Many if not most of the pitchers in baseball use foreign substances, whether it’s pine tar or sunscreen or something else entirely. It’s widely known and widely tolerated and Major League Baseball has turned a blind eye to most foreign substance use. If anything, the only time anyone gets in trouble for it is if someone is too obvious about it, such as Michael Pineda having a bunch of it visibly smeared on his neck a few years ago.
To the extent there is controversy about it it’s that gray area quality to things which can lead to weird “gotcha” enforcement when someone is not going through the motions of trying to hide it when a team engages in a little gamesmanship by making a complaint about what, in large part is an open secret.
Those days may be over soon, however. Joel Sherman of the New York Post reports:
Chris Young, recently elevated by MLB to a senior VP to oversee on-field operations and umpire development, has been touring camps in Arizona and Florida to deliver the message that Rule 8.02 is going to be enforced this year, The Post has learned. That is the edict that deals with pitchers taking foreign substances to the mound and applying them to the ball.

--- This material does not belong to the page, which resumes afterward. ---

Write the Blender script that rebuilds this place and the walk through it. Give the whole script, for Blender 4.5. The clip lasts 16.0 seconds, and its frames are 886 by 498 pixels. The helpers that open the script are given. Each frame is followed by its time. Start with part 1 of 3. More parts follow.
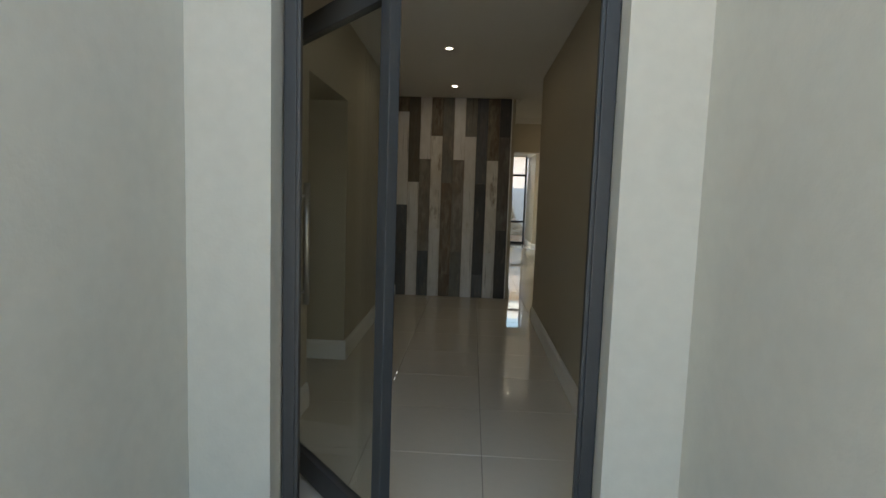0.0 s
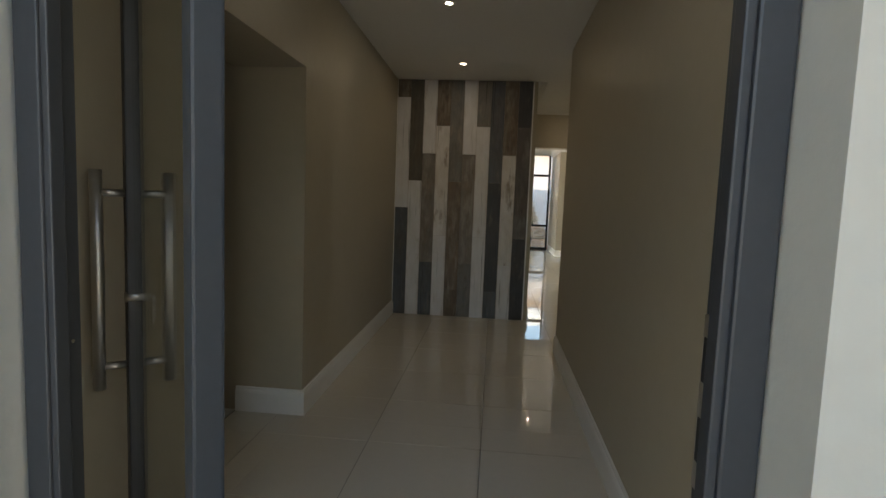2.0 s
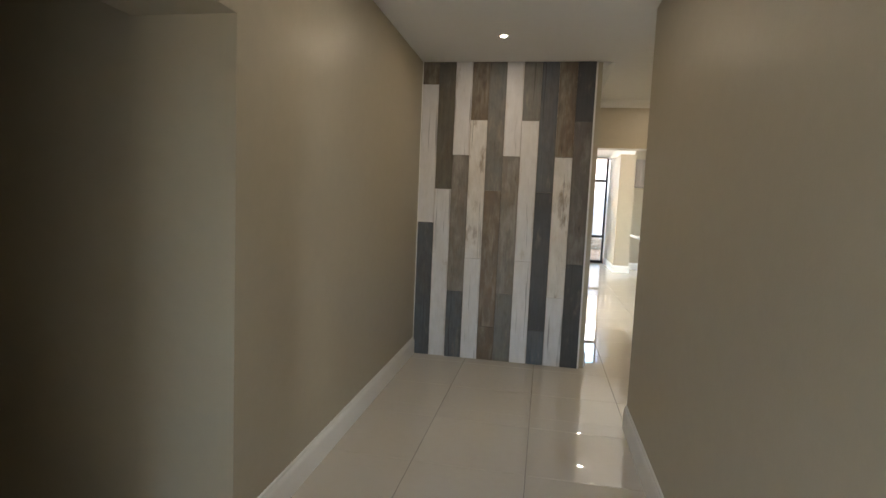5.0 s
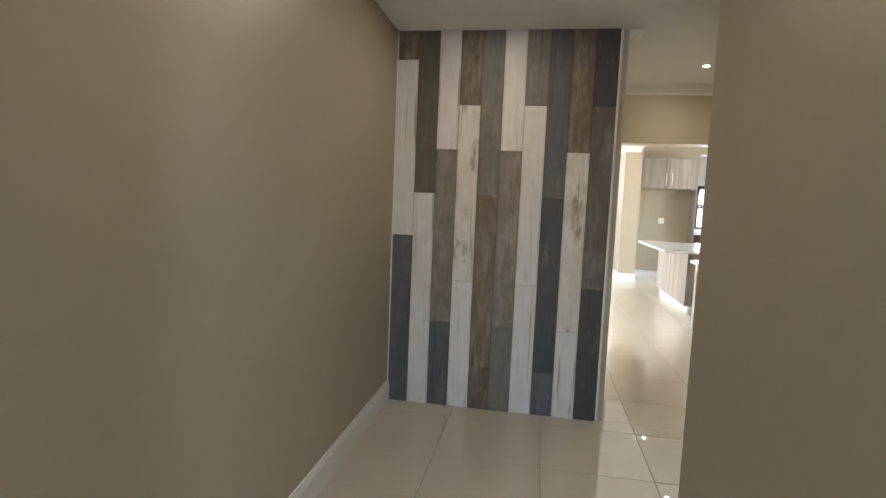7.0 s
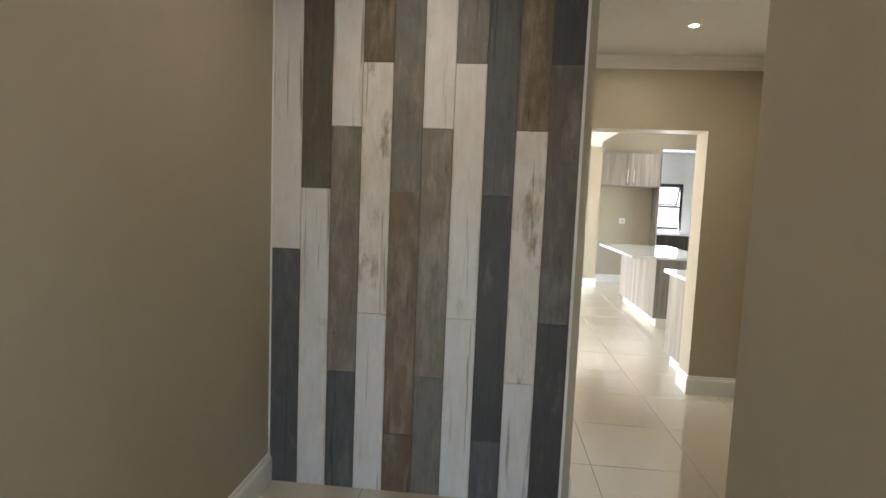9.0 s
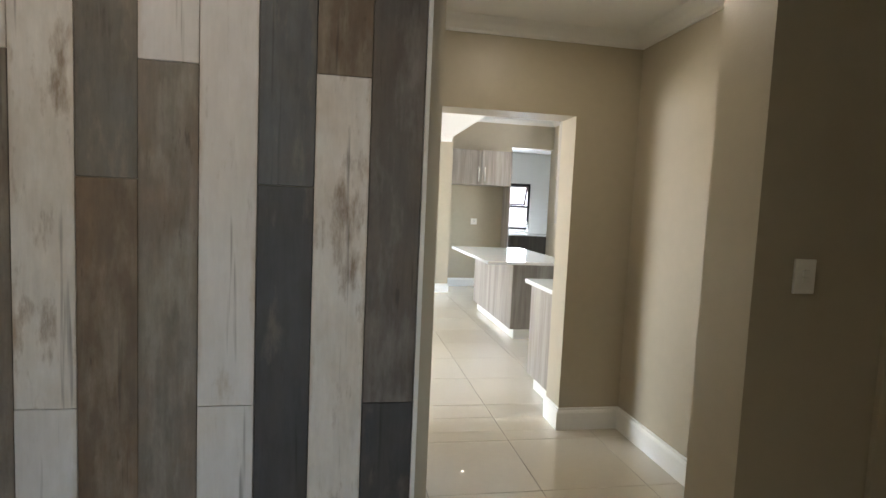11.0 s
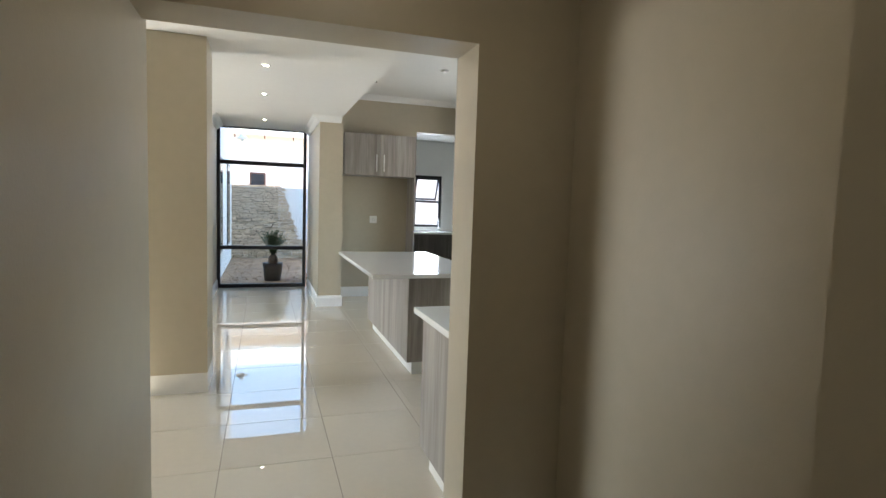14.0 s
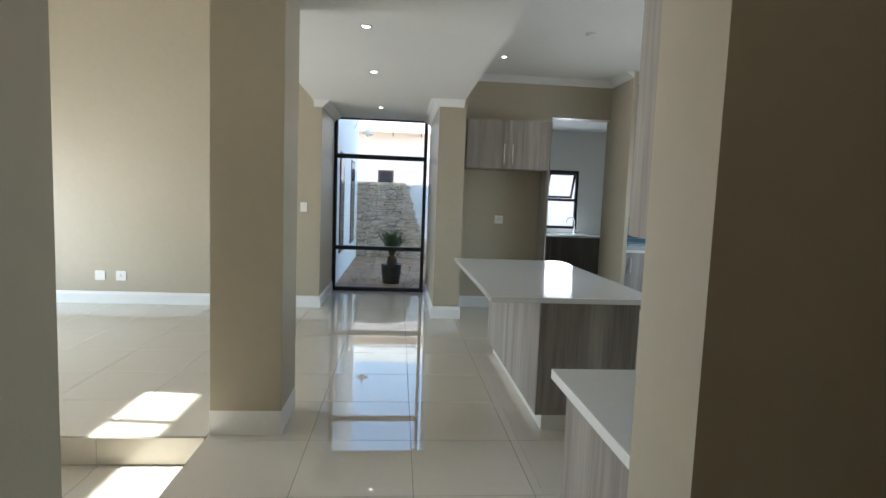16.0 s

The likely reason for this is that, for all the talk about how both pitchers and hitters are OK with foreign substance use because it helps pitchers better grip the ball, thereby providing a greater measure of batter safety, there is a clear competitive component to it as well. Better grip means better spin and spin rates, it has been increasingly shown, enhance a pitcher’s effectiveness. Lately Reds pitcher Trevor Bauer has been particularly vocal about this. He recently appeared on HBO’s “Real Sports with Bryant Gumbel” and claimed that 70% of pitchers use foreign substances and claimed that doctoring baseballs creates “a bigger advantage than steroids ever were.”
It’s worth noting that, a couple of years ago, Bauer got into a public spat with Astros pitcher Lance McCullers after Bauer claimed that the Astros had refined the use of foreign substances in a way that gives their pitchers greater advantages than others. At the time it was viewed as a spat between a controversial figure in Bauer and a player, in McCullers, on a successful team which had a reputation for applying advanced analytical solutions more effectively than other teams. In light of the sign-stealing scandal, obviously, the Astros’ habits are all fair game.
Which makes me wonder if this crackdown on foreign substances is related to the sign-stealing scandal in at least one way: Major League Baseball ignored complaints about the Astros stealing signs in the past and now it looks foolish for having done so. Is there something going on with their pitching that they’re worried about being caught flat-footed on now?